Alessandro Manzoni (1785–1873) mentre più comunemente si trova Alessandro Manzoni (1785-1873)
La lineetta enne deve essere inoltre obbligatoriamente utilizzata negli intervalli complessi di date o nell'unione separazione di gruppi di parole unite dal trattino. In tali casi la lineetta sarà preceduta e seguita dal uno spazio.
Alessandro Manzoni (7 marzo 1785 – 22 maggio 1873)
Il tratto autostradale Napoli-Capodichino – Caserta
Uso del segno meno
Il segno meno deve essere impiegato obbligatoriamente quando il trattino rappresenti l’omonimo operatore matematico. Nelle formule matematiche l'operatore richiede spazio prima e spazio dopo:
72 − 48 = 24
Oltre che nelle formule, si userà il segno meno senza spazio dopo per indicare quantità negative:
Faceva molto freddo. La temperatura era scesa a −2 °C.
Virgola
La virgola (dal lat. vĭrgŭlam diminutivo di virga 'verga', quindi piccola verga) segna una pausa breve nel discorso. Serve a isolare un inciso o per coordinare proposizioni o parole. In matematica si usa per separare le cifre decimali dagli interi.
L'uso grammaticale della virgola è incerto in molti casi, potendosi rimandare allo stile personale di ognuno. Più che affermare l'obbligatorietà dell'uso, sarà bene parlare di preferenza nell'uso. Sarà buona regola tuttavia, nei casi dubbi, a meno che si sappia perfettamente ciò che si sta facendo, seguire l'uso comune.
Virgolette
Le virgolette, così dette perché somiglianti a piccole virgole, in italiano sono di due tipi: virgolette alte (“ ”) adesso dette inglesi, in realtà dette italiane, e virgolette basse (« ») dette anche sergenti o caporali, denominazione dovuta all'evidente richiamo ai gradi militari. A queste vanno aggiunti gli apici (‘ ’), detti anche virgolette semplici.

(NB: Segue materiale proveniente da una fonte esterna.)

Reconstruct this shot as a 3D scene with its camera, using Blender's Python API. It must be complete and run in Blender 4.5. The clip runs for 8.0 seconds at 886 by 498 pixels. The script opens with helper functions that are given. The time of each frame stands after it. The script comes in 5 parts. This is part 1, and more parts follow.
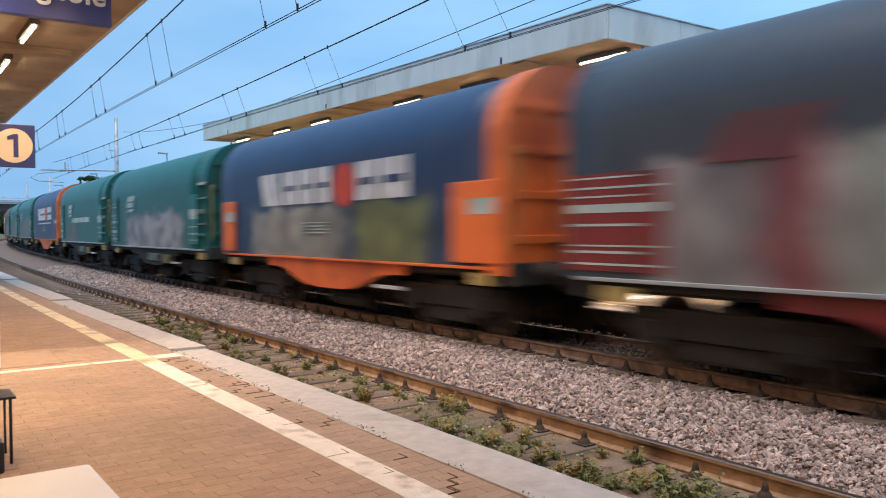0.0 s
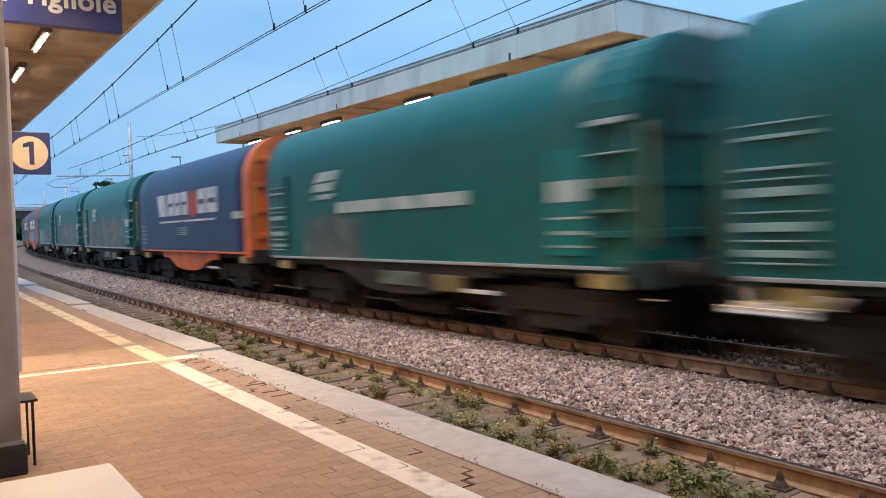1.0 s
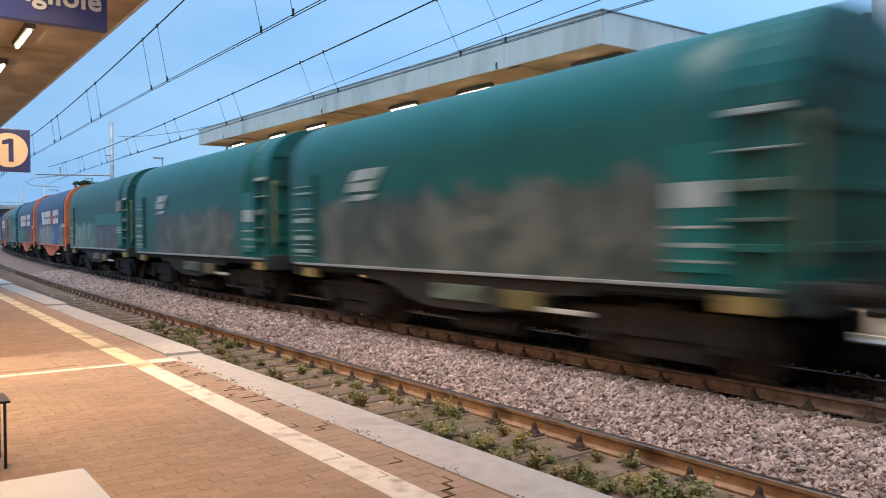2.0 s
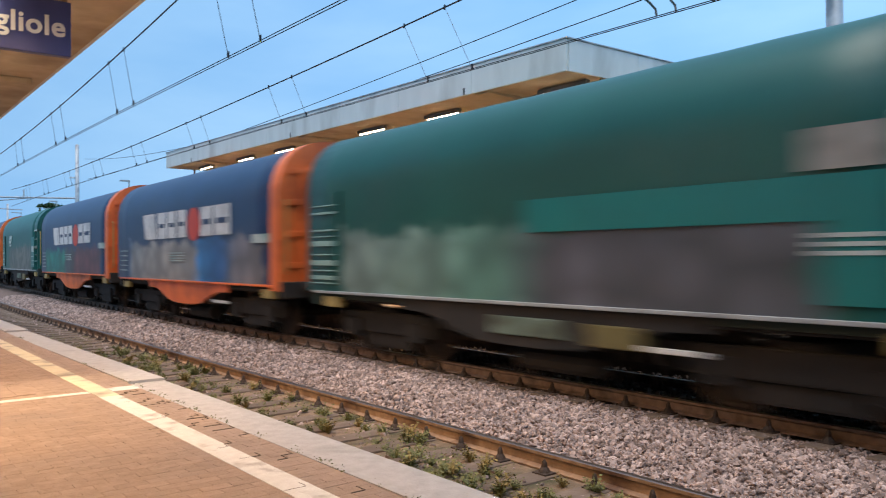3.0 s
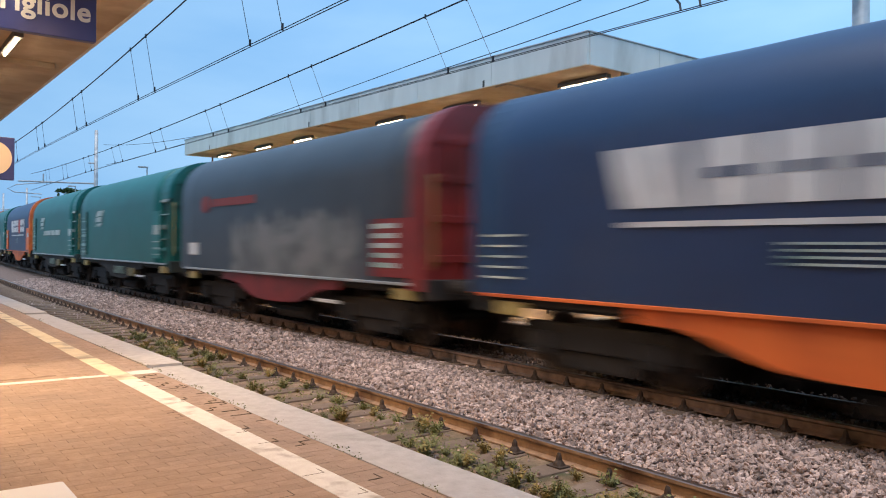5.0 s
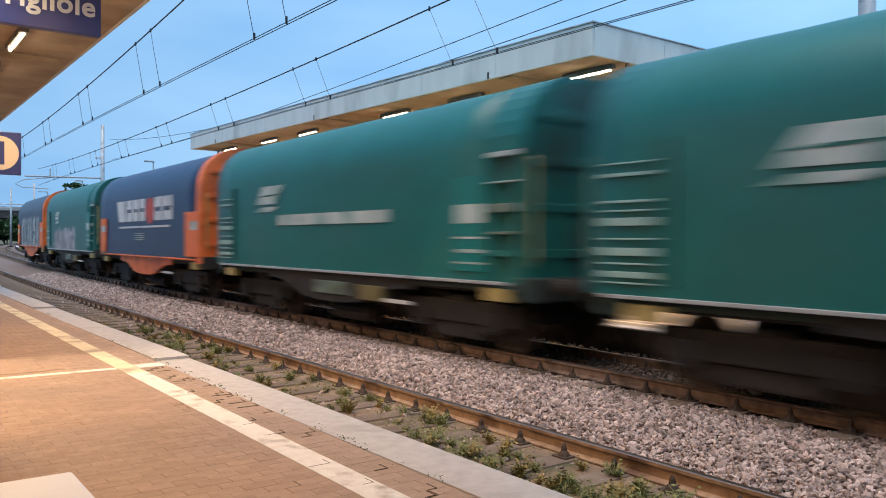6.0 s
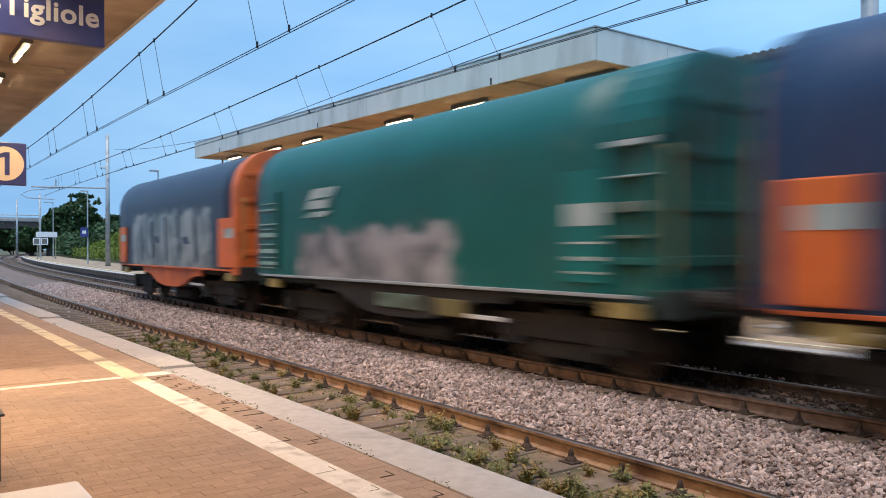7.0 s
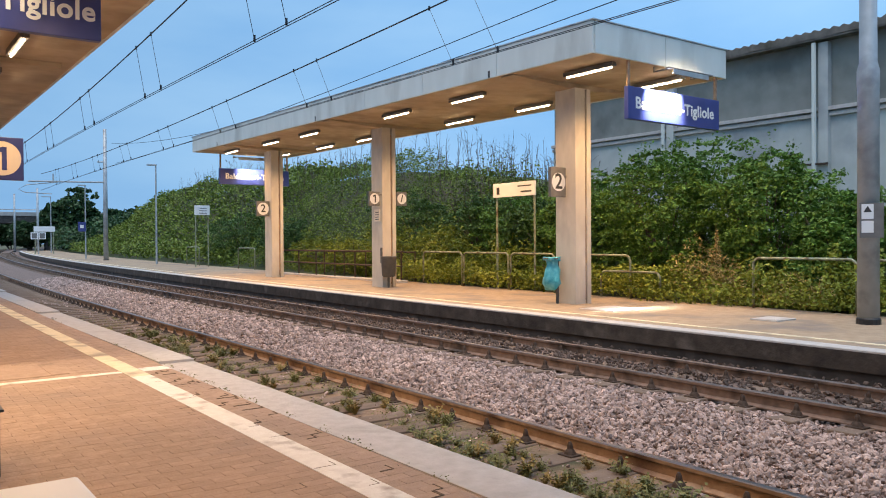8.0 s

Le virgolette basse, conosciute anche con il nome francese di guillemets dal tipografo francese Guillaeme che nel Seicento per primo pare ne abbia fatto uso, sono impiegate nelle citazioni in corpo, nei dialoghi e nei titoli di testate giornalistiche, dove si contendono l'uso con le virgolette alte.
Le virgolette alte sono utilizzate nelle citazioni all'interno di citazioni e nei casi in cui si voglia sottolineare un termine (in alternativa all'uso del corsivo) o sottolinerarne il significato particolare o gergale o anche familiare.
Gli apici si trovano quasi esclusivamente in linguistica, per riportare il significato di vocaboli stranieri o dialettali. Non è raro l'utilizzo in luogo delle virgolette alte soprattutto nell'editoria giornalistica.
La lingua inglese conosce solo virgolette alte, indiscriminatamente. Per le citazioni all'interno di citazioni usa le virgolette semplici.
Come altri segni di punteggiatura entrambi i simboli, di apertura e di chiusura, vanno battuti in genere senza spazio. Alcune case editrici (Einaudi, il Mulino) conservano un'impostazione 'storica' e inseriscono uno spazio indivisibile dopo le virgolette basse aperte e prima delle virgolette basse chiuse, in memoria dell'uso primigenio delle virgolette basse che servivano a segnalare, ripetute all'inizio di ogni rigo, il testo citato da altre fonti e riportato tal quale nel discorso. Le virgolette in questo caso erano opportunamente distanziate dal testo e a volte anche poste fuori gabbia.